Flying analogy makes total sense, thanks a lot for the link Sanvila.
A bit offtopic, but would you be able to recommend any book/online resource that teaches server administration (Linux/Ubuntu) starting from the basics? I do not want to become advanced sysadmin, but I do want to know what I am doing on my server. So far I was able only to follow instructions with vague understanding why I am doing this or that.
Is it normal, however, that apache2 process count is always at 8 now? Doesn't it mean that it is always limited with my settings? When it was limited to 30, apache2 process count was normally at 16.
Yes, limiting the number of Apache processes that can run at the same time is the whole point of "MaxClients 8".
Of course, this also limits the number of people who can visit your site at the same time. Which is why I also recommended "KeepAlive off".
Normally, Apache keeps a connection open for a few seconds in case the visitor tries to request another page. But this ties up an entire process, like making everyone else wait in line at the cashier just so you can grab another carton of milk from the back. "Keepalive off", on the other hand, cuts off the connection as soon as the visitor has been served, so that they can't keep a connection open for any longer than they absolutely need to. Then your 8 processes are free to serve another batch of 8 visitors.
If a visitor wants to request another page, they'll have to go to the back of the queue and wait their turn. But since the server is now running much more efficiently, each visitor gets served very quickly and the queue moves quickly, too. Some visitors will have to wait a fraction of a second longer to be served, but the overall experience is improved for everyone. This is how you serve lots of visitors with a small server, at least with the typical Apache+mpmprefork+modphp setup. (The equations are different with nginx.)
This is how you serve lots of visitors with a small server, at least with the typical Apache+mpmprefork+modphp setup. (The equations are different with nginx.)
The bigger question is why people still use prefork on a small VPS to begin with.
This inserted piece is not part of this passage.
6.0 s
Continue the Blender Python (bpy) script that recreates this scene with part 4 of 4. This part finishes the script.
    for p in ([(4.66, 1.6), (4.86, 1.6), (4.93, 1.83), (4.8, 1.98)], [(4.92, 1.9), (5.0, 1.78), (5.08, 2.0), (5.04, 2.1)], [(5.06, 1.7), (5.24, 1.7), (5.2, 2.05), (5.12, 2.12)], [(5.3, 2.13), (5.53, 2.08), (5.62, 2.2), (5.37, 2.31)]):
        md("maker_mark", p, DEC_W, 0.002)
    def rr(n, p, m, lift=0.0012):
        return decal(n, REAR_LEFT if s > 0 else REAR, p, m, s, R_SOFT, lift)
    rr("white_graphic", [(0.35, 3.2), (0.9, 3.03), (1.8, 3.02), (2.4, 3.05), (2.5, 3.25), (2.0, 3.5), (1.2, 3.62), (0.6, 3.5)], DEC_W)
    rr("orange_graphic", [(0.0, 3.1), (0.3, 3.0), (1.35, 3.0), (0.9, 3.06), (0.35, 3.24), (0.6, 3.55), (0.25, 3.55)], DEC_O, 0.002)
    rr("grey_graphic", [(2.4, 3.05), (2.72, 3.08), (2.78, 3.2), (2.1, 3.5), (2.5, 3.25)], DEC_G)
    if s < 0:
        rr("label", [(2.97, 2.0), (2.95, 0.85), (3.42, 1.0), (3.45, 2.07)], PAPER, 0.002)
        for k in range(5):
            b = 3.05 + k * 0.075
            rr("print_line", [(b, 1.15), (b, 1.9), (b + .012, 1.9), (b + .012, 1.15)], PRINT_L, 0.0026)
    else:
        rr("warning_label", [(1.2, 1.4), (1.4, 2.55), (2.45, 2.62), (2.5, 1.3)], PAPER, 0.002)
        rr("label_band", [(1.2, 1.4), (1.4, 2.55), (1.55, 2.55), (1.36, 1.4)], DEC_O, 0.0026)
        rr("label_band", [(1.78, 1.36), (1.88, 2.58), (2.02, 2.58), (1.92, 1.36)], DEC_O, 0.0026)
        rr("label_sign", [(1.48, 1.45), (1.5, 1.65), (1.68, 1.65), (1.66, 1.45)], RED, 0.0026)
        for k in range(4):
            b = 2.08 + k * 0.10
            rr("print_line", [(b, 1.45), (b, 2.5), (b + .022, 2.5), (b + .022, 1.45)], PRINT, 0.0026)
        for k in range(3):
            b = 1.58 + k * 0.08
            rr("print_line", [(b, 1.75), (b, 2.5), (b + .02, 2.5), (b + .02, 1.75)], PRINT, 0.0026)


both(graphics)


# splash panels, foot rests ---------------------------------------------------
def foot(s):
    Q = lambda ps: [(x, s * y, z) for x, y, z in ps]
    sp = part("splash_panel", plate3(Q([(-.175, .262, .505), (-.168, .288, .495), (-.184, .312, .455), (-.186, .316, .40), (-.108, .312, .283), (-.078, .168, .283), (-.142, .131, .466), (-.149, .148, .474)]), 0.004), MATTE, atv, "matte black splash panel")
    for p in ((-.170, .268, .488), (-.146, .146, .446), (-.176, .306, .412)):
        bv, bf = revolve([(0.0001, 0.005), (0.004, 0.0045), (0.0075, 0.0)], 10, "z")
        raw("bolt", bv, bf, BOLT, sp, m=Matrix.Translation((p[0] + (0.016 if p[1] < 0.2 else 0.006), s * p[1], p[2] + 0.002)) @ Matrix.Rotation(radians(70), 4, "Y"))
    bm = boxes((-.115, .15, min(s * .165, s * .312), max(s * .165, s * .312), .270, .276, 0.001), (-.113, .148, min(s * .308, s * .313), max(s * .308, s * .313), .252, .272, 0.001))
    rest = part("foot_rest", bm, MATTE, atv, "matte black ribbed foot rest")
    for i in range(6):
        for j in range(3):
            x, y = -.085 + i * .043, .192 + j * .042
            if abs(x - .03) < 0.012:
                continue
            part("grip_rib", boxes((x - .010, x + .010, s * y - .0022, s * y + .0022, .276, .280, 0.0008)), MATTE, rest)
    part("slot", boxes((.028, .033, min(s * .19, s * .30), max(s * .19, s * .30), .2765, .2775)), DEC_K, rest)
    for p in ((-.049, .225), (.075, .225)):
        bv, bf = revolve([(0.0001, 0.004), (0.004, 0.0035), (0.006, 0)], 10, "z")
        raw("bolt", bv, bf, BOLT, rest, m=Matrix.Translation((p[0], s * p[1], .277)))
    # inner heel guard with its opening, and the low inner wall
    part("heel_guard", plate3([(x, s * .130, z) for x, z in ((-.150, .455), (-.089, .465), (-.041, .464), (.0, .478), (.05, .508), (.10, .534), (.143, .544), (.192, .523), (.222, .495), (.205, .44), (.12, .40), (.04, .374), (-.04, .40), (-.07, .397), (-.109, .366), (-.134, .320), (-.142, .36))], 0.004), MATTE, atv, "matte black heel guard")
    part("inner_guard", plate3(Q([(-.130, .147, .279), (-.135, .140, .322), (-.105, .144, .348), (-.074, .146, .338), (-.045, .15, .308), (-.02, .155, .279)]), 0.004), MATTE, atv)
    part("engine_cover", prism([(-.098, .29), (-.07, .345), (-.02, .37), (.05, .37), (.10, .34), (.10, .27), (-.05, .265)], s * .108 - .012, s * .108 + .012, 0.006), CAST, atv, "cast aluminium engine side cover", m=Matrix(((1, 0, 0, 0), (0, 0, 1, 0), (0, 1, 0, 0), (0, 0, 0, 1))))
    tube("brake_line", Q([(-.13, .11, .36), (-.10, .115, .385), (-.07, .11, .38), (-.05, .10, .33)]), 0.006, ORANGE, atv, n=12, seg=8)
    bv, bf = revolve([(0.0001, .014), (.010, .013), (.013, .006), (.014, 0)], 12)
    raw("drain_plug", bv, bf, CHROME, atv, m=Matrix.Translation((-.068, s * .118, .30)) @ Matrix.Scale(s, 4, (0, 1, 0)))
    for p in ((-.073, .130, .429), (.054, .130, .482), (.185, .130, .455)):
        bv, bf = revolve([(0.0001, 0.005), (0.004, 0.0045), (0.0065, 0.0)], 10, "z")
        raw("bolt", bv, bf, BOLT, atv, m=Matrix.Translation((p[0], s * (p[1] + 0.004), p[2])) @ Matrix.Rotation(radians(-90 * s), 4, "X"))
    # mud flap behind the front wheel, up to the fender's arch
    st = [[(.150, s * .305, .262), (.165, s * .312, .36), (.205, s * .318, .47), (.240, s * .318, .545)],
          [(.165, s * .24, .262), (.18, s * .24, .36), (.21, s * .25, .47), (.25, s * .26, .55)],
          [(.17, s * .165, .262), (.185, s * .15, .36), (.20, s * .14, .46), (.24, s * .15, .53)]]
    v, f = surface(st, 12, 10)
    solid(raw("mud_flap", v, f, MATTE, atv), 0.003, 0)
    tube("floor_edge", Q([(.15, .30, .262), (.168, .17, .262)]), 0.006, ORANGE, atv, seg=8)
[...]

Unless your site has virtually no static files, Apache is basically going to fire up the PHP interpreter for every single request which is a terrible waste of resources. When I switched to PHP FPM and the worker mpm, I haven't looked back.
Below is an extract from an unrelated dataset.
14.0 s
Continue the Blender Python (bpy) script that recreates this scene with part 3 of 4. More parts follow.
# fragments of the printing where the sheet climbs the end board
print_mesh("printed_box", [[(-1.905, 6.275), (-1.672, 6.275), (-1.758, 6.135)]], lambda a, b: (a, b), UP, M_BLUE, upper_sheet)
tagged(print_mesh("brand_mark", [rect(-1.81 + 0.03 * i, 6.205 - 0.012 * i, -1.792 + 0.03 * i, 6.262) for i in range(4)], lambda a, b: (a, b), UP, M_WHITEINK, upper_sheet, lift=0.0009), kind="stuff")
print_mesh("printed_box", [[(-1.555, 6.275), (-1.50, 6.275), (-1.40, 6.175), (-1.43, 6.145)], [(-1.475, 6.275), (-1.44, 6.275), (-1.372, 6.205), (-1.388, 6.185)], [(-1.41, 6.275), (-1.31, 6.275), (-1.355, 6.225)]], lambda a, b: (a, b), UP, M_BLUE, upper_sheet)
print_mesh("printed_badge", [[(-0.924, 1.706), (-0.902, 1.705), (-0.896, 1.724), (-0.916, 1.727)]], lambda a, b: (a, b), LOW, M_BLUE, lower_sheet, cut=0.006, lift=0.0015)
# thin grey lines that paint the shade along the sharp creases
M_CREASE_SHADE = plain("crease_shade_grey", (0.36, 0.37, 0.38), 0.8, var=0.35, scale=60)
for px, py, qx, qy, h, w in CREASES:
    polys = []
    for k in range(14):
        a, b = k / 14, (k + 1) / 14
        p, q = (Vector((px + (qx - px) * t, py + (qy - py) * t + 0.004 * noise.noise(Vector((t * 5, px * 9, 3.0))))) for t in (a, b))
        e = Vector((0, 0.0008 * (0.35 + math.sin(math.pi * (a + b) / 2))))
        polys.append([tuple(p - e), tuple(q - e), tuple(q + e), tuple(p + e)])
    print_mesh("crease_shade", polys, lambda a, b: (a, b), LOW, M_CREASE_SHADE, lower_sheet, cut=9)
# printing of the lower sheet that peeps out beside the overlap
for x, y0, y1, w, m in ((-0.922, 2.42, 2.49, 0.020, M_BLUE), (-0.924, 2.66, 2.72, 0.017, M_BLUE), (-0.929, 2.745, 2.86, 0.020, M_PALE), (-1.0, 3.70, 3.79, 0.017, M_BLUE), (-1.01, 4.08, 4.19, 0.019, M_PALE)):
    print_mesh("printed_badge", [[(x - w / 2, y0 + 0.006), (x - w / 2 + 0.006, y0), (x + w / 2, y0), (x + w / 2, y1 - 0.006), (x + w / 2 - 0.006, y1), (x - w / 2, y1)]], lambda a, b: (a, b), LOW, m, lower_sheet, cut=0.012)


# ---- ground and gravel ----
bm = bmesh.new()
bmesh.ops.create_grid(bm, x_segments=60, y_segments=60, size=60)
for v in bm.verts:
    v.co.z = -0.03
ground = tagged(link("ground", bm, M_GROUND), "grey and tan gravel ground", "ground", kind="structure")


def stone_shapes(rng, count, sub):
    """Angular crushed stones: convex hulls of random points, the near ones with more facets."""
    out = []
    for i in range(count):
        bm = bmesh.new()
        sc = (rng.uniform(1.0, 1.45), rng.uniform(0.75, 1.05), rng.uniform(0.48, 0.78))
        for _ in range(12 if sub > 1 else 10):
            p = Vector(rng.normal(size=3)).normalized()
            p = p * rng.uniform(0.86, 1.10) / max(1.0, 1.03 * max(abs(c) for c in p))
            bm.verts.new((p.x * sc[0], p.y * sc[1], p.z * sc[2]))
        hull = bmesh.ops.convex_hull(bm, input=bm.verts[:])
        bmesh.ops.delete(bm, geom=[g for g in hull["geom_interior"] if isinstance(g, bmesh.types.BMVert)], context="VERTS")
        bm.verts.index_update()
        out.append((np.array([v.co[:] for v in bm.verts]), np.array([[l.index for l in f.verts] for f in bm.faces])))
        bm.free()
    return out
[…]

If you're memory bound, KeepAlive is probably better off but if you run a different mpm, at least then you can use KeepAlive to improve site performance.
nginx is even better in this respect though as hybinet points out, Apache is perfectly capable of running a small site but it needs to be tuned.
I would bet the reason you're seeing those spikes is most likely script kiddies trying to brute force your logins and otherwise hack your WordPress install. I host a few WP sites myself and I get thousands of these attempts per day. WordPress is the most attacked CMS so if you want to host it yourself, you need better tools to fight back. If you can, I'd recommend only allowing access to wp-admin/ by IP address. That'll cut down on the number of attempts tremendously.
nginx is easier to rate limit out of the box so you can more easily block or slow down these requests though so they never hit your backend and flood you server. Its fastcgi_cache is a godsend and if your WP site is mostly static pages anyway, you can really crank up the cache time value. If your site suddenly gets a lot of traffic, you don't have to do a single thing to Apache, since nginx is handling the request out of its static cache.